King Abdullah has approved a five-year plan worth more than 80 billion riyals ($21.33 billion) to develop Saudi Arabia's education sector, state news agency SPA reported.
The plan includes building 1,500 nurseries, providing training for about 25,000 teachers and establishing educational centers and other related projects, Education Minister Prince Khaled al-Faisal was cited by SPA as saying.
The 80 billion riyals are in addition to what is being allocated annually to the education ministry, SPA said.
The state education system's traditional focus on religious and Arabic studies means Saudi has struggled to produce the scientists, engineers, economists and lawyers that it needs.
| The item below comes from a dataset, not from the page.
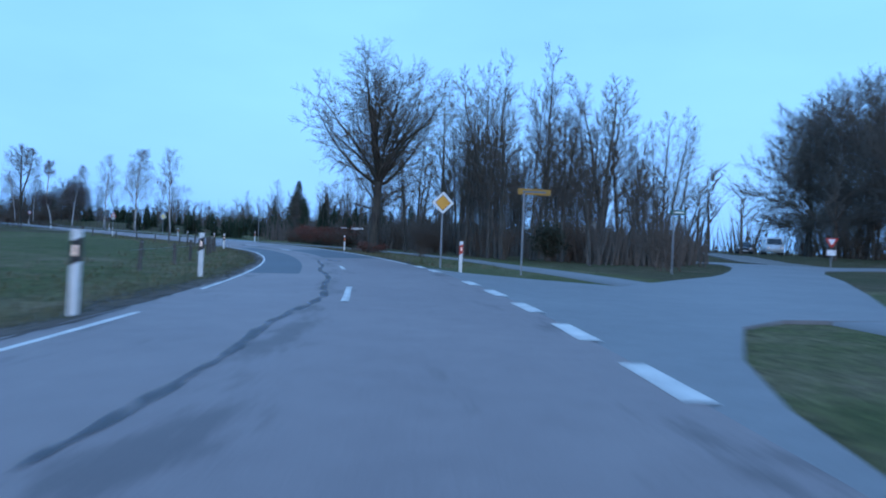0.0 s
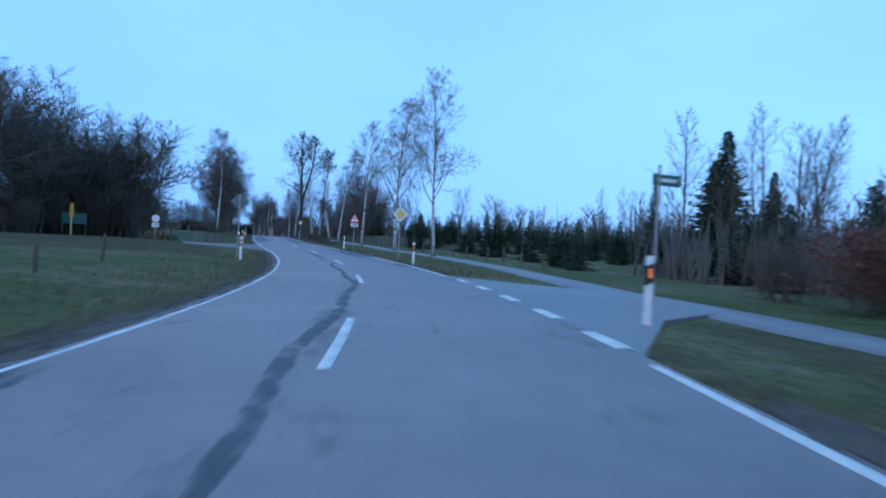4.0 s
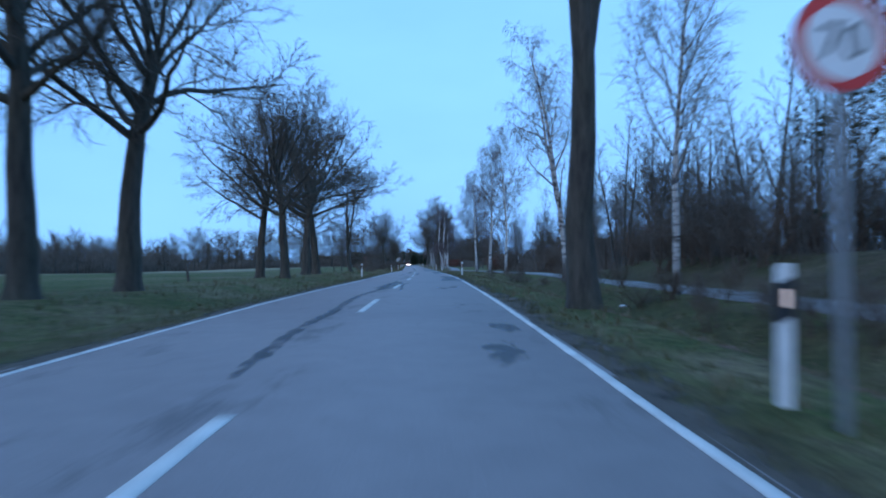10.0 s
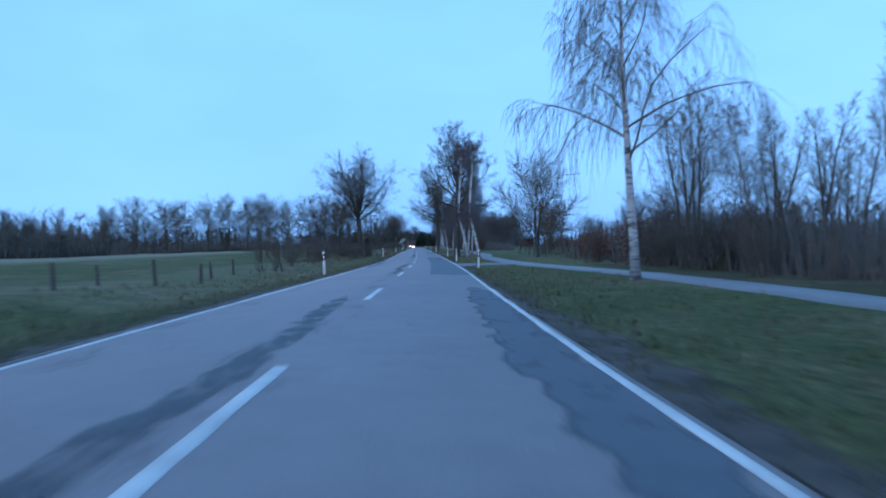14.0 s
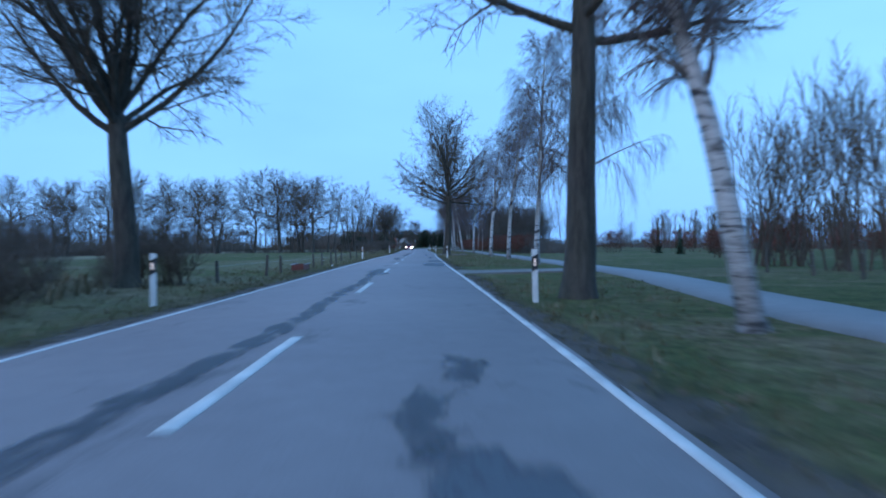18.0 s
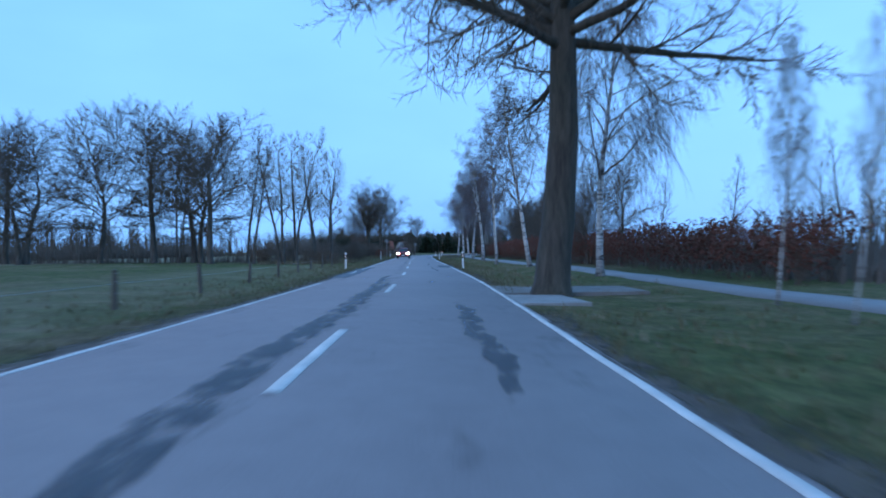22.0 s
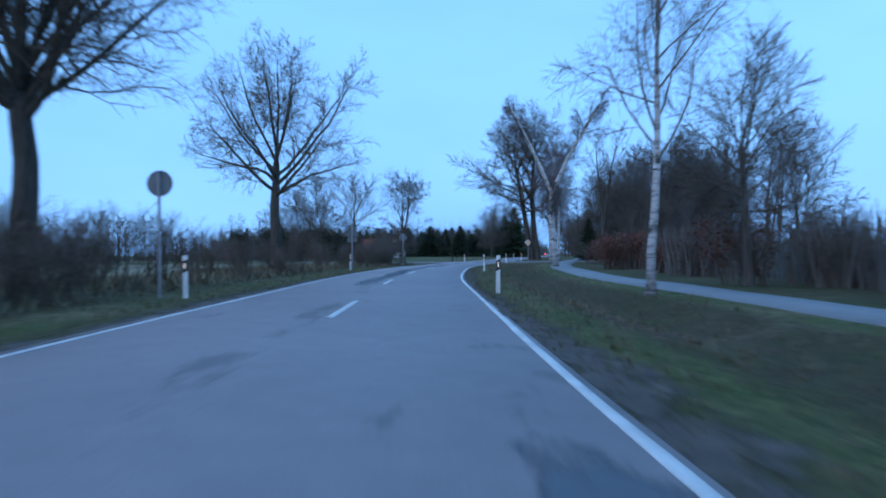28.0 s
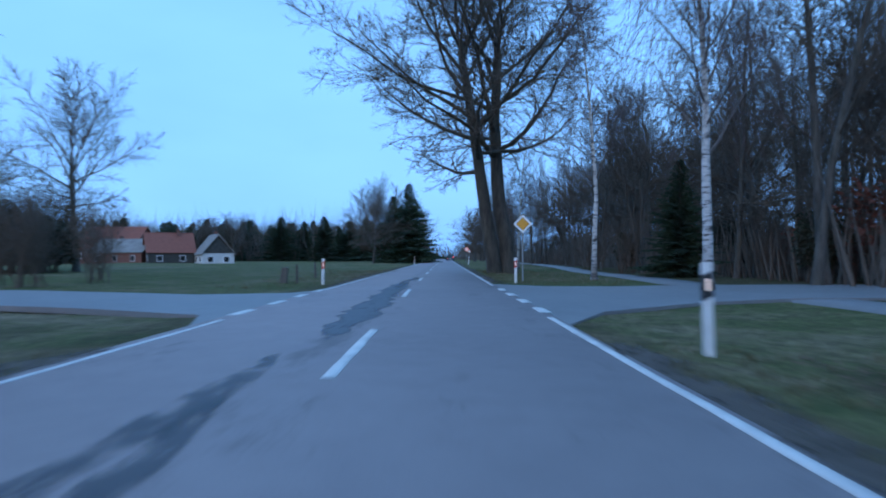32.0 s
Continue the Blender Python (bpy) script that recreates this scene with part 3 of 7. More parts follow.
def build_ground():
    """One sheet: a finer strip along the road and a wide plain to the horizon."""
    ss = list(np.arange(-130, 700, 1.6)) + list(np.arange(700, 1000, 12))
    dd = [-70, -55, -42, -32, -25, -20, -16, -13, -11, -9.5, -8.3, -7.3, -6.5, -5.8, -5.2, -4.6, -4.1, -3.6, -3.2, -2.9, -2.4, 2.4,
          2.9, 3.2, 3.6, 4.1, 4.6, 5.1, 5.5, 5.9, 6.3, 6.7, 7.1, 7.6, 8.2, 9, 10, 11, 12.2, 13.6, 15, 17, 20, 25, 32, 42, 55, 70]
    verts, faces, litter, stubble = [], [], [], []
    for s in ss:
        for d in dd:
            z = -0.3 if abs(d) < 2.5 else ground_z(s, d)
            if abs(d) > 60 and not (d > 0 and 20 < s < 110):
                z = -1.4 - rise(s)
            verts.append(at(s, d + drift(s) * (abs(d) < 5), z))
            k = 0.0
            if 478 < s < 550 and 4.4 < d < 7.2:
                k = 0.85
            elif 138 < s < 238 and 4.9 < d < 7.4:
                k = 0.5
            elif 52 < s < 76 and 4.6 < d < 9:
                k = 0.6
            elif 138 < s < 222 and d > 10.5:
                k = 0.75
            elif -3.7 < d < -2.8 or 2.8 < d < 3.5:
                k = 0.5
            elif d > 10.5 and (20 < s < 75 or 205 < s < 280 or s > 480):
                k = 0.7
            elif d > 10.5 and 395 < s < 480:
                k = 0.35
            elif -13 < d < -5.5 and 440 < s < 556 or d < -5.5 and 100 < s < 140:
                k = 0.75
            litter.append(k)
            stubble.append(0.8 if d < -14 and 452 < s < 556 or d < -38 and 235 < s < 452 else 0.25 if -12 < d < -4.5 and (246 < s < 330 or 340 < s < 430) else 0.0)
    c = len(dd)
    for i in range(len(ss) - 1):
        for j in range(c - 1):
            k = i * c + j
            faces.append((k, k + 1, k + c + 1, k + c))
    base = len(verts)
    far = np.linspace(-2600, 2600, 27)
    for y in far:
        for x in far:
            verts.append((x - 250, y + 250, -1.15))
            litter.append(0.15)
            stubble.append(0.3)
    for i in range(26):
        for j in range(26):
            k = base + i * 27 + j
            faces.append((k, k + 1, k + 28, k + 27))
    ob = raw("ground", verts, faces, M["grass"])
    a = ob.data.attributes.new("litter", "FLOAT", "POINT")
    a.data.foreach_set("value", litter)
    ob.data.attributes.new("stubble", "FLOAT", "POINT").data.foreach_set("value", stubble)
    return tagged(ob, "winter grass verges, ditches and fields beside the road", "ground", kind="structure")


build_ground()
road = tagged(ribbon("road", M["asphalt"], -130, 1000, -2.76, 2.83, 0.0, 1.5, 0.09), "worn grey asphalt country road with patches and cracks", "road", kind="structure")


# Darker repairs laid in the asphalt
def repair(s0, s1, d0, d1, seed=1, wobble=0.0, z=0.0035, taper=0.0):
    if wobble:
        return ribbon("asphalt_patch", M["patch_worn"], s0 - 0.6, s1 + 0.6, d0 - 0.12, d1 + 0.12, z, 0.5, 0, wobble, seed, road, "darker ragged asphalt repair", taper, True)
    return ribbon("asphalt_patch", M["patch"], s0, s1, d0, d1, z, 0.7 if wobble else 2.0, 0, wobble, seed, road, "darker asphalt repair", taper)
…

King Abdullah had launched an overhaul of state schools and universities, part of a raft of reforms designed to ease the influence of religious clerics, build a modern state and diversify the economy away from oil to create more jobs.
Saudi Arabia's 2014 state budget projects a modest 4.3 percent rise in spending compared with last year, the slowest rate in a decade, although the ministry's own budget shows continued to heavy spending on social welfare projects.
An increase in welfare spending has helped buy social peace in the kingdom and spared the world's top oil exporter the kind of upheaval that toppled governments in the Middle East and North Africa during the "Arab Spring" that began in 2011.
The ministry's budget includes funds to build 465 schools and 11 hospitals and a 3 percent rise in education spending to 210 billion riyals. Infrastructure spending is set to jump 25 percent, with money earmarked for new roads and railways as well as upgrades of ports and airports.